In the VI Constitutional Government, Pereira was one of four Ministers of State, and also Minister of the Presidency of the Council of Ministers. In the VII Constitutional Government, he was Deputy Minister of the Prime Minister for the Delimitation of Borders. From June 2018 to May 2020, he was again Minister of State and Minister of the Council of Ministers, in the VIII Constitutional Government.

==Early life and career==
Pereira was born in the then Portuguese Timor (now East Timor) on 31 March 1956. During the 24 years of the Indonesian occupation of East Timor (1975-1999), he lived initially in the Portuguese capital, Lisbon, where he studied music and worked as a civil servant. Later, Pereira emigrated to Australia where his first daughter Shana was born in 1980. From 1991 to 1999 he was executive director of the Australian-based international humanitarian organization East Timor Relief Association Incorporated Inc. (ETRA), which advocated the independence of East Timor and provided humanitarian aid.

In July 1999, Pereira returned to East Timor, one month before the independence referendum. In September 2000, upon the founding of the centre-right Social Democratic Party (PSD), Pereira became its Vice Chairman. Previously, he was a member of the leftist Fretilin party.

Between 1999 and 2001, Pereira was the PSD representative in the National Council of Timorese Resistance (CNRT), the umbrella organization of the East Timorese independence movement. From 1999 to 2000, he led the National Emergency Commission, which provided care to those who had been traumatised by violent militia attacks.

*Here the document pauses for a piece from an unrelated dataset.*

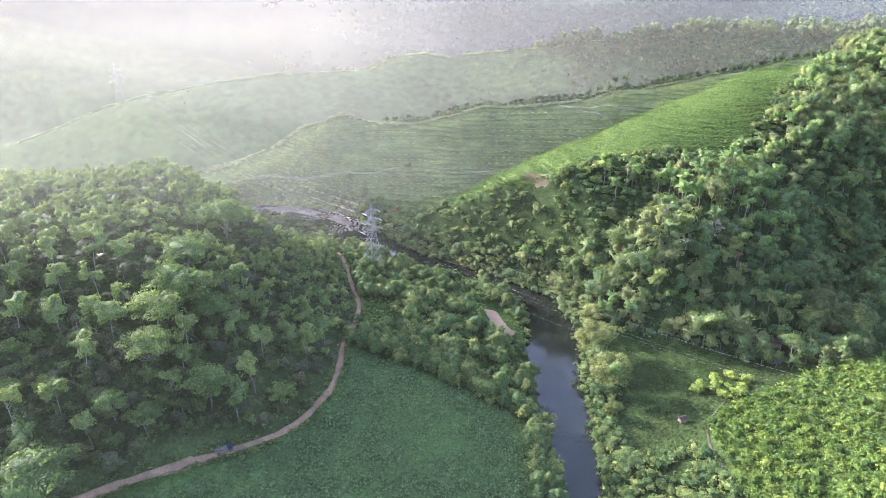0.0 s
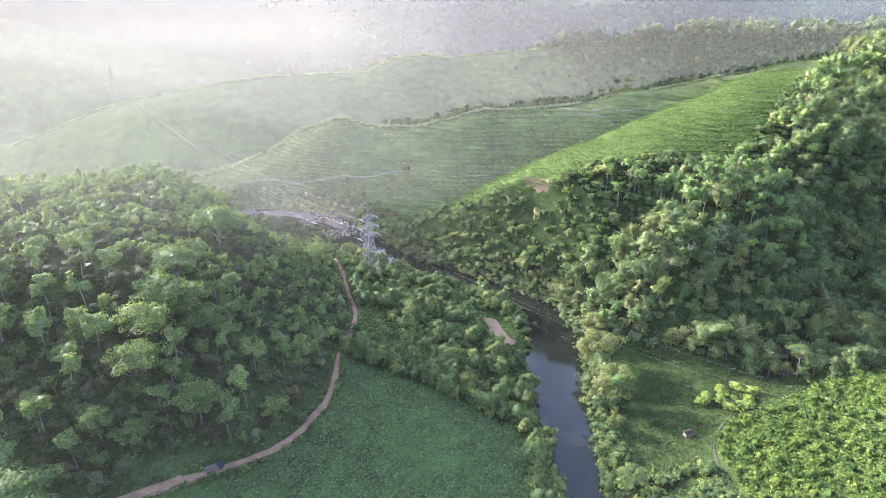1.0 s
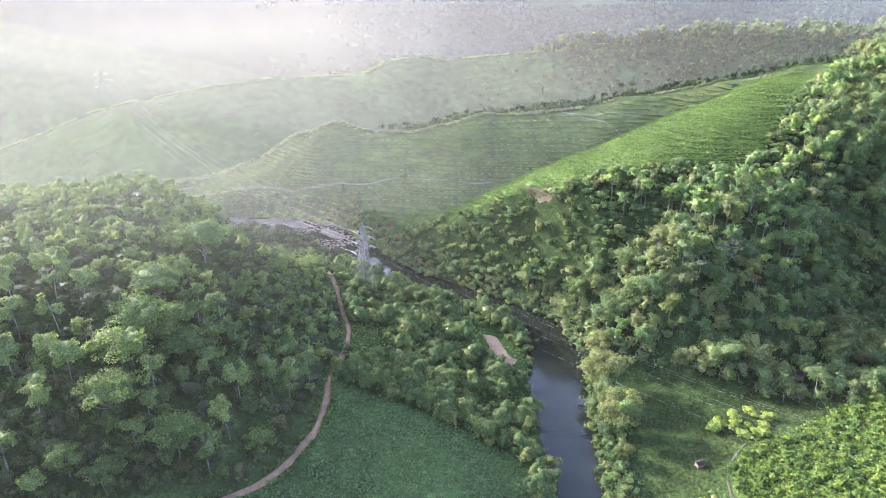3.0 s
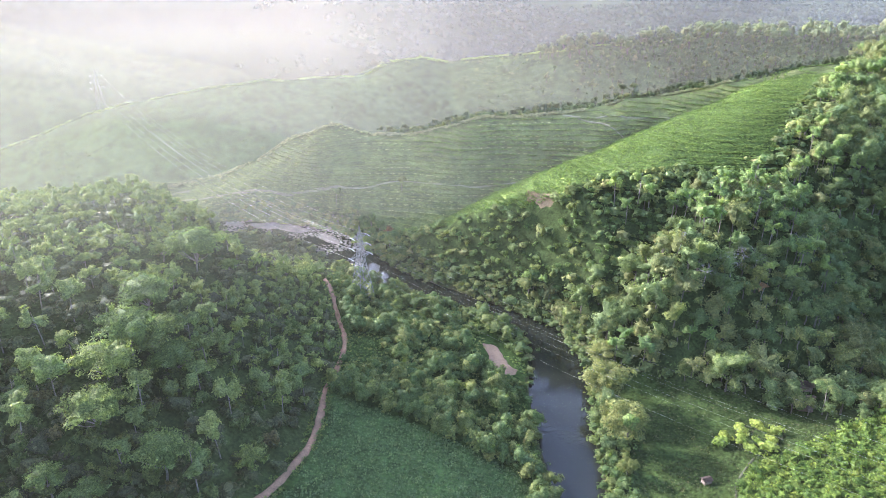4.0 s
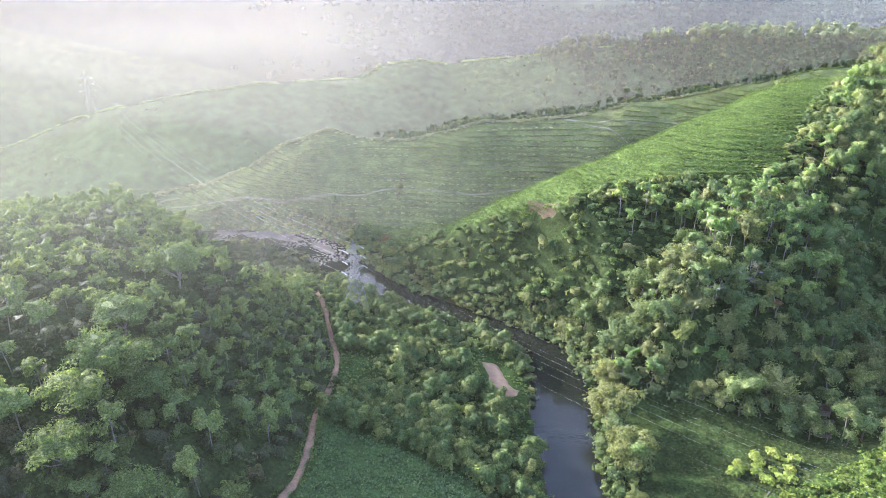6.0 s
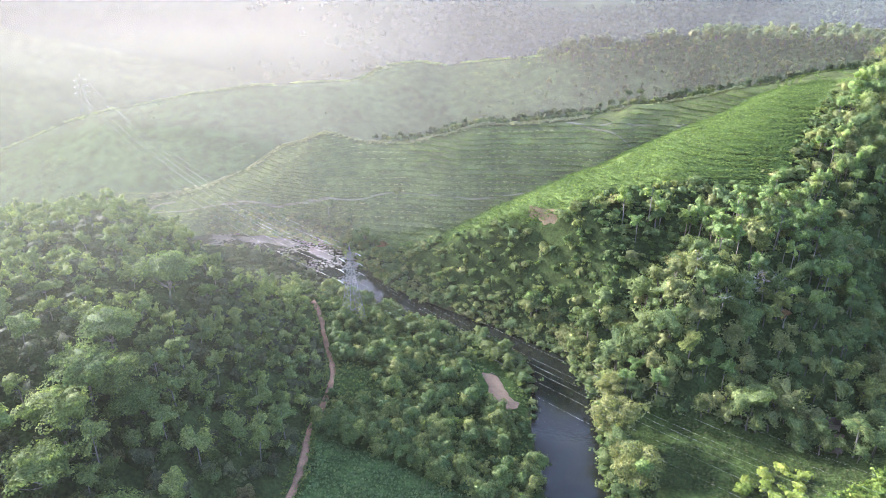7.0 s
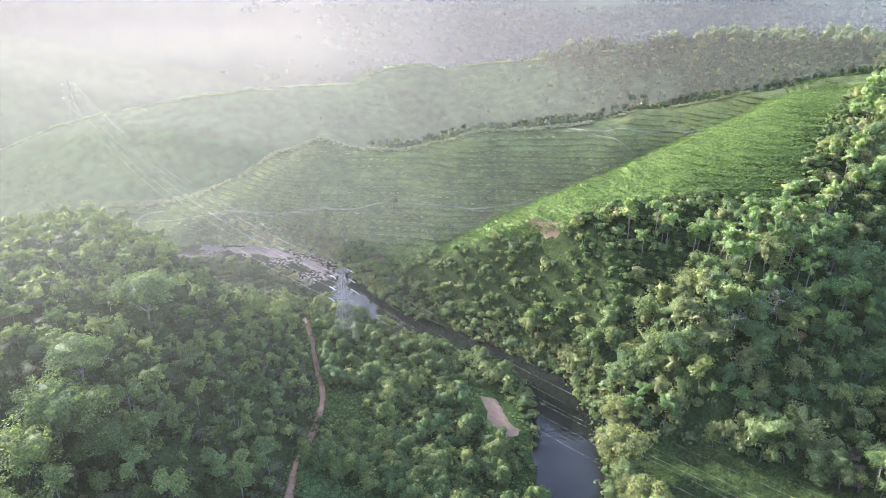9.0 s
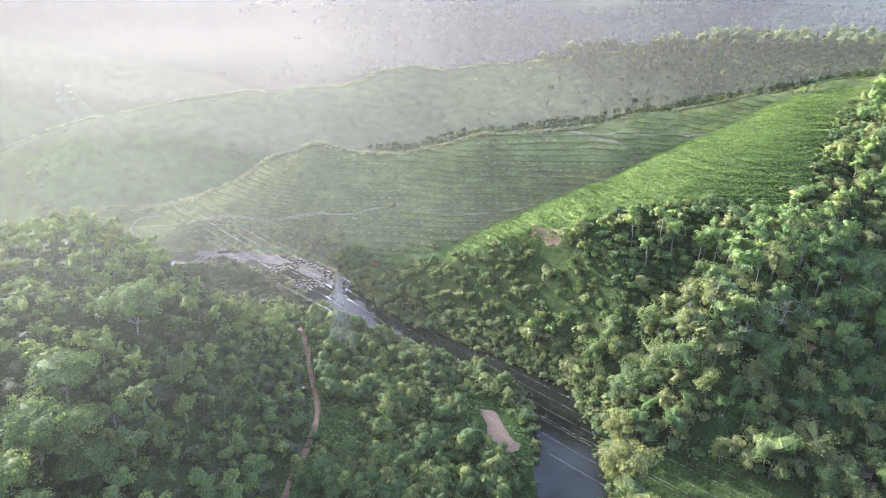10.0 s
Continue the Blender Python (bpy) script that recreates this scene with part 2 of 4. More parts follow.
# darker than real leaves: the far slope's backlit shade is in the colour
SHADED_MOUNTAIN_LEAF = leaf_material("shaded_mountain_leaves", [(0.0, (0.020, 0.029, 0.020)), (1.0, (0.027, 0.037, 0.024))], 0.0, 0.95, 0.75, 1.2, 2.5, 0.3, 0.0)
RIDGE_LEAF = leaf_material("ridge_leaves", [(0.0, (0.072, 0.104, 0.054)), (0.6, (0.096, 0.132, 0.062)), (0.85, (0.112, 0.124, 0.070)), (1.0, (0.130, 0.170, 0.072))], 0.4)
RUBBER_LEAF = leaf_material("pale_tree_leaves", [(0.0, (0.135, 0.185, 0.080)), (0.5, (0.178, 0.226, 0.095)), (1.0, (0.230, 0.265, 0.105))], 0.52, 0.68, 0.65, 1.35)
LAYERED_LEAF = leaf_material("layered_tree_leaves", [(0.0, (0.108, 0.160, 0.062)), (0.5, (0.134, 0.186, 0.071)), (1.0, (0.182, 0.226, 0.083))], 0.5, 0.68, 0.65, 1.35)
BANK_LEAF = leaf_material("bank_leaves", [(0.0, (0.070, 0.115, 0.042)), (0.5, (0.102, 0.148, 0.049)), (1.0, (0.165, 0.186, 0.060))], 0.42)
OLIVE_LEAF = leaf_material("olive_leaves", [(0.0, (0.150, 0.178, 0.066)), (1.0, (0.195, 0.208, 0.080))], 0.45)
TRACK = plain("trodden_soil", (0.045, 0.046, 0.024), 0.95, 0, 0.6, 0.3, 0.05)
YARD = plain("trampled_yard_soil", (0.075, 0.056, 0.036), 0.95, 0, 0.7, 0.4, 0.08)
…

From 2000 to 2001, he was a member of the National Consultative Council (NCC), which aimed to represent the population of East Timor in the UN administration. In that capacity, Pereira was appointed Deputy Spokesman, Chairman of the Standing Committee on Budget and Finance, and Vice-Chairman of the Standing Committee on Political Affairs.

==Political career==
From 2002, Pereira was chief of staff to the then presidents Xanana Gusmão and José Ramos-Horta, respectively, until 8 August 2007, when he was sworn in as Secretary of State of the Council of Ministers and government spokesman in the IV Constitutional Government.

On 8 August 2012, upon the commencement of Prime Minister Gusmão's second term, as leader of the V Constitutional Government, Pereira was promoted to Minister of State of the Presidency of the Council of Ministers. After Gusmão resigned prematurely as Prime Minister and was replaced by Rui Maria de Araújo, Pereira continued as Minister of State of the Presidency of the Council of Ministers.

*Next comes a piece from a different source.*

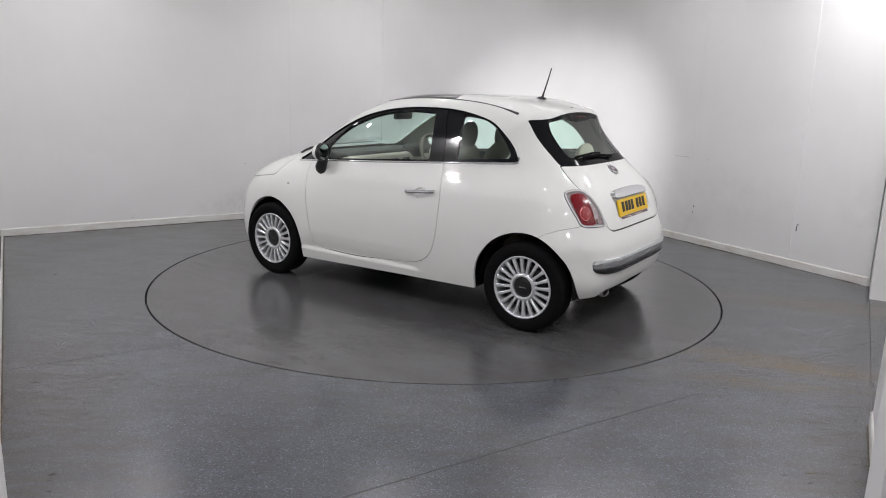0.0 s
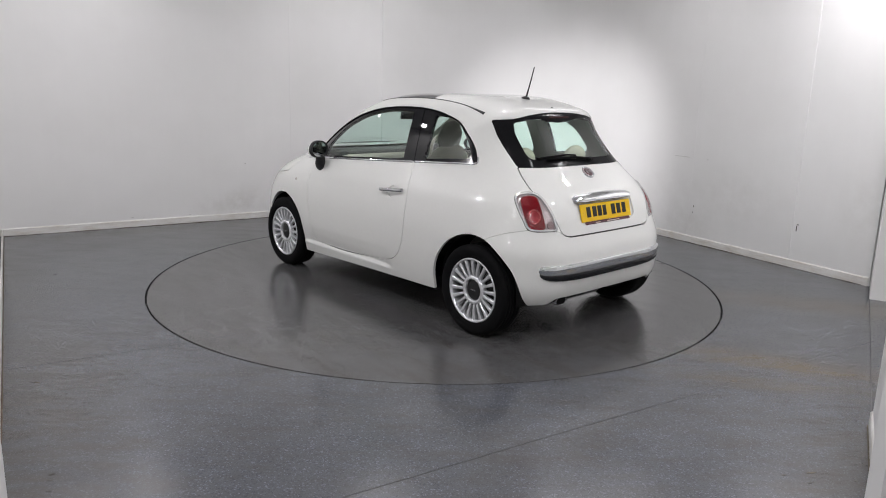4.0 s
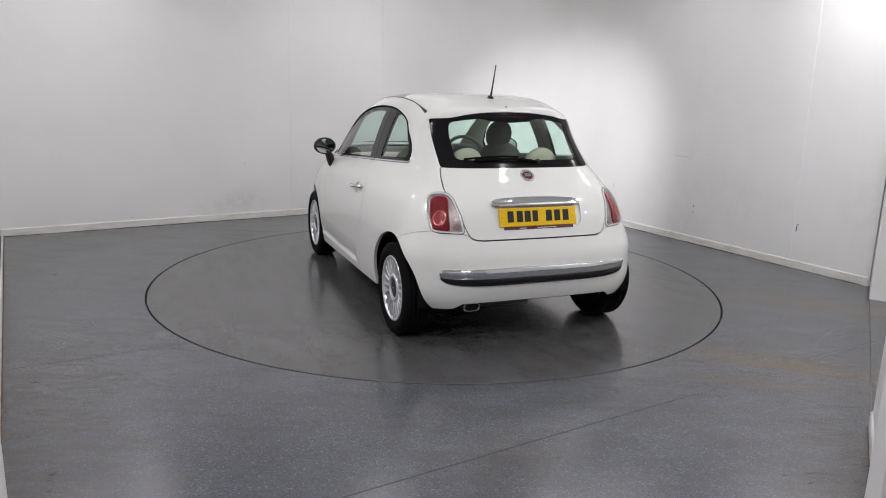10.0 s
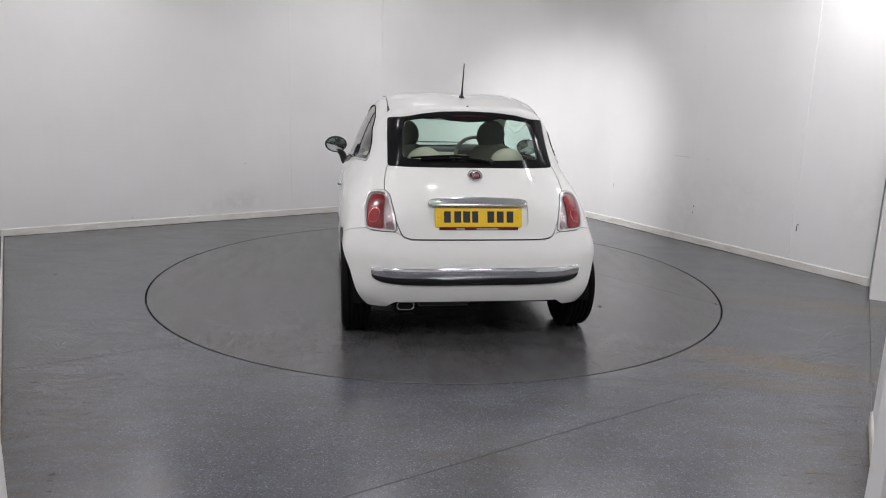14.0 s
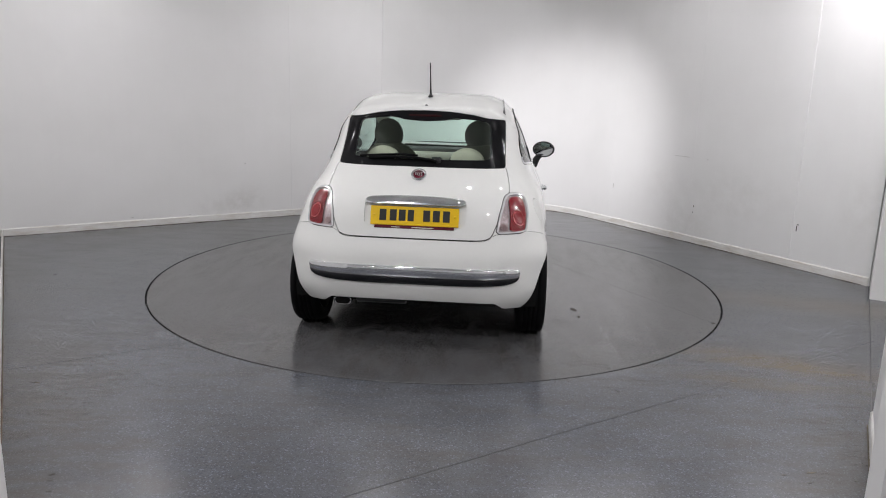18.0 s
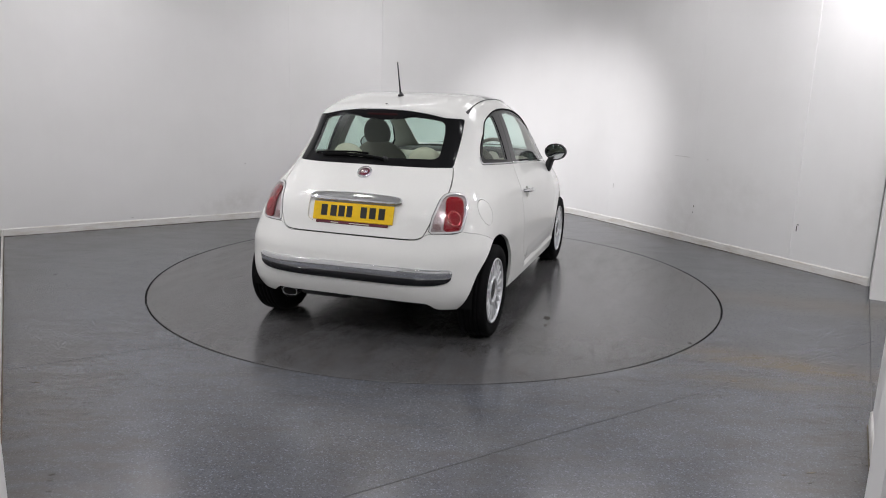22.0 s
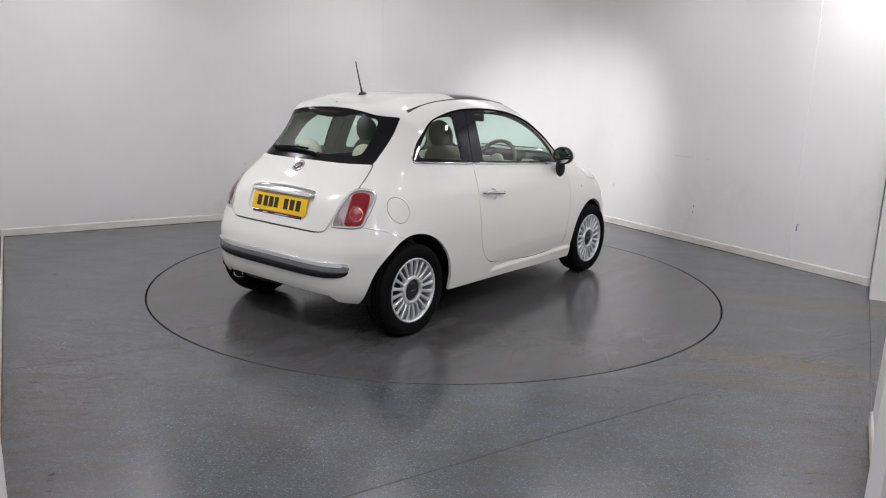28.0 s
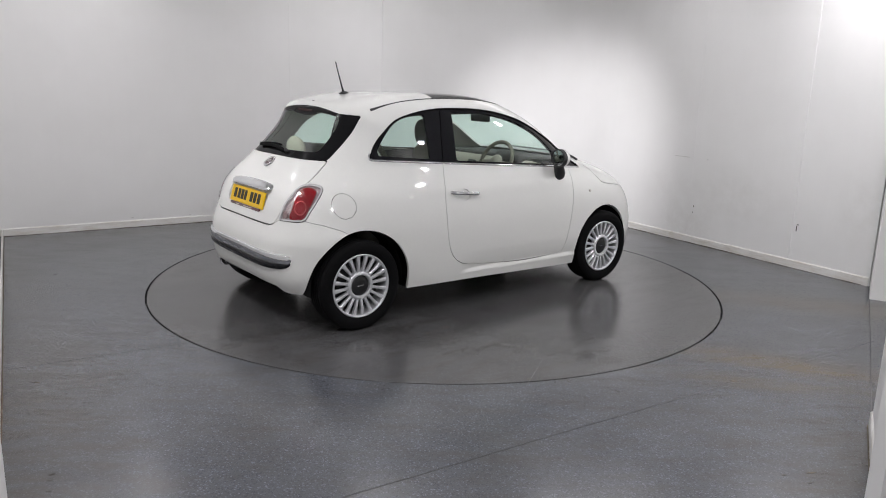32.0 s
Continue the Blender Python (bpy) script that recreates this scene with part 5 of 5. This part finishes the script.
wall_mark(on_r(2.975), RDIR, 0.886, 0.20, 0.006, SCUFF_PALE)
wall_mark(on_r(3.301), RDIR, 0.882, 0.012, 0.010, SCUFF_PALE)
wall_mark(on_r(3.184), RDIR, 0.389, 0.010, 0.016, SCUFF)
wall_mark(on_r(3.177), RDIR, 0.322, 0.008, 0.016, SCUFF)
wall_mark(on_r(3.180), RDIR, 0.352, 0.006, 0.008, SCUFF_PALE)
wall_mark(on_r(4.372), RDIR, 0.400, 0.022, 0.008, SCUFF)
wall_mark(on_r(4.362), RDIR, 0.365, 0.008, 0.05, SCUFF)
wall_mark(on_r(1.98), RDIR, 0.45, 0.008, 0.05, SCUFF_PALE)
wall_mark(L0 + LDIR * 2.42, LDIR, 0.63, 0.016, 0.008, SCUFF_PALE)
wall_mark(L0 + LDIR * 1.20, LDIR, 0.10, 0.03, 0.006, SCUFF_PALE)
wall_mark(L0 + LDIR * 1.79, LDIR, 0.09, 0.03, 0.006, SCUFF_PALE)
rng = random.Random(7)


def blot(w, h, rng):
    """A thin dried spill of uneven outline."""
    ring = [(math.cos(a) * rng.uniform(0.25, 0.55), math.sin(a) * rng.uniform(0.25, 0.55)) for a in np.linspace(0, 2 * math.pi, 14, endpoint=False)]
    vs = [(x * w, y * h, z) for z, q in ((-0.0008, 1), (0.0006, 0.85)) for x, y in ring for x, y in ((x * q, y * q),)]
    return mesh_of("blot", vs, [(i, (i + 1) % 14, 14 + (i + 1) % 14, 14 + i) for i in range(14)] + [tuple(range(14, 28)), tuple(reversed(range(14)))])


for p, w, h in (((-2.03, -2.317), 0.085, 0.008), ((-1.487, -3.197), 0.03, 0.022), ((-1.472, -3.242), 0.024, 0.012), ((-1.439, -3.317), 0.026, 0.010), ((-1.539, -3.07), 0.022, 0.010), ((-1.839, -2.627), 0.018, 0.014), ((1.588, -3.049), 0.05, 0.012), ((1.461, -3.072), 0.026, 0.014), ((1.542, -3.13), 0.03, 0.012), ((1.741, -3.109), 0.016, 0.014), ((1.237, -2.446), 0.020, 0.014), ((1.651, -2.08), 0.05, 0.02), ((-2.4, -1.4), 0.012, 0.01), ((-3.0, -0.234), 0.03, 0.008)):
    put("floor_mark", blot(w, h, rng), GRIME_SHADOW if w > 0.03 else SCUFF, floor, "small dark mark on the vinyl", pose(p[0], p[1], 0.0009, 0, 0, rng.uniform(-15, 15)))
for p, w, h in (((-0.88, -2.0), 0.045, 0.03), ((-0.731, -1.065), 0.09, 0.05), ((-0.893, -1.088), 0.06, 0.03)):
    put("disc_mark", blot(w, h, rng), SCUFF, turntable, "small dark mark on the vinyl", pose(p[0], p[1], 0.0009, 0, 0, rng.uniform(-50, 50)))


def motions():
    rows_disc, rows_car = [], []
    for k in range(17):
        t = 2.0 * k
        a = TURN_START + TURN_RATE * t
        rows_disc.append((t, pose(0, 0, 0, 0, 0, a)))
        ca, sa = math.cos(radians(a)), math.sin(radians(a))
        rows_car.append((t, pose(ca * AXLE_X - sa * AXLE_Y, sa * AXLE_X + ca * AXLE_Y, 0, 0, 0, a)))
    walk(turntable, rows_disc)
    walk(car, rows_car)


motions()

Following the parliamentary election in 2017, the CNRT went into opposition, and Pereira was replaced in his ministerial post by Adriano do Nascimento. However, on 29 September 2017 opposition members were included in the government, and Pereira was appointed Deputy Minister of the Prime Minister for the Delimitation of Borders. In the meantime, Pereira had risen to the position of party chairman of the CNRT. In 2018, there was an early parliamentary election and the CNRT returned to the governing coalition as the lead party in the three party Alliance for Change and Progress (AMP). In the new AMP coalition government, Pereira was again appointed Minister of State of the Presidency of the Council of Ministers.

On 12 May 2020, following the breakdown of the AMP coalition during the first few months of 2020, the Council of Ministers approved a restructure of the ministry that included the abolition of Pereira's portfolio of Minister of State. Pereira was therefore sidelined from the government with effect from that date.

On 1 July 2023, upon the commencement of Prime Minister Gusmão's third term in that office, as leader of the IX Constitutional Government, Pereira was re-appointed as Minister of the Presidency of the Council of Ministers.

==Personal==
Pereira lives in the Dili district of Fatuhada. He is married to Yeni do Rosário Lay Pereira and they have two sons, born in 2013 and 2018, respectively.

He has training in environmental biology and a masters degree in criminology and criminal justice.

He also composed the music for the British film documentary "Death of a Nation: The Timor Conspiracy" (1994).